Understanding that these issues often stem from encoding problems can help you troubleshoot them more effectively.

Frequently Asked Questions (FAQ)

How does encoding affect the size of a file?

Encoding, particularly through compression techniques, can significantly affect file size. Lossy compression (like in JPEGs) discards data deemed less important to reduce size, while lossless compression (like in PNGs) uses clever algorithms to represent data more efficiently without losing any information. The choice of encoding directly impacts storage space and transmission speed.

Why do I sometimes see strange symbols instead of text on a webpage?

This is a classic character encoding problem. It happens when the website's server sends text data encoded in one format (like UTF-8, which supports many languages and symbols) but your web browser tries to interpret it using a different, incompatible encoding (like an older, limited ASCII variant). The result is that the browser can't correctly map the numerical codes back to the intended characters, displaying "mojibake" or garbled symbols.

Is all encoding "lossy"?

No, encoding is not always lossy. Lossy encoding, like JPEG for images or MP3 for audio, intentionally discards some data to achieve smaller file sizes, accepting a slight degradation in quality. Lossless encoding, like PNG for images or FLAC for audio, preserves all original data, ensuring perfect fidelity but resulting in larger file sizes. Many other encoding processes, like character encoding for text, are not about compression at all and aim for perfect representation.

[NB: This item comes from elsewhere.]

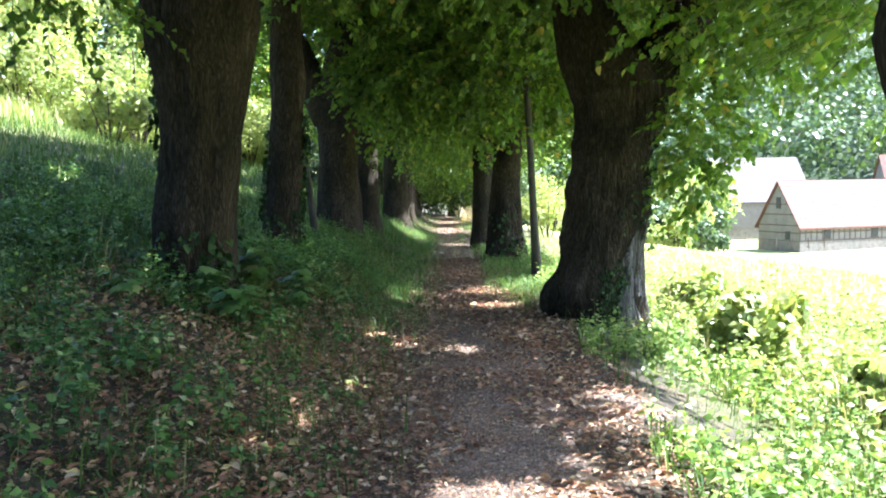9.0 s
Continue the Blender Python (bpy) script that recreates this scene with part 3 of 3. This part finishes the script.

Why is UTF-8 the most common encoding on the internet?

UTF-8 is dominant because it's a part of the Unicode standard, which can represent virtually any character from any language. It's also incredibly efficient for English and Western European languages because it uses the same single-byte format as ASCII, making it backward-compatible. For other languages and symbols, it uses more bytes, offering flexibility without penalizing common text. This universal reach and efficiency make it ideal for the global nature of the internet.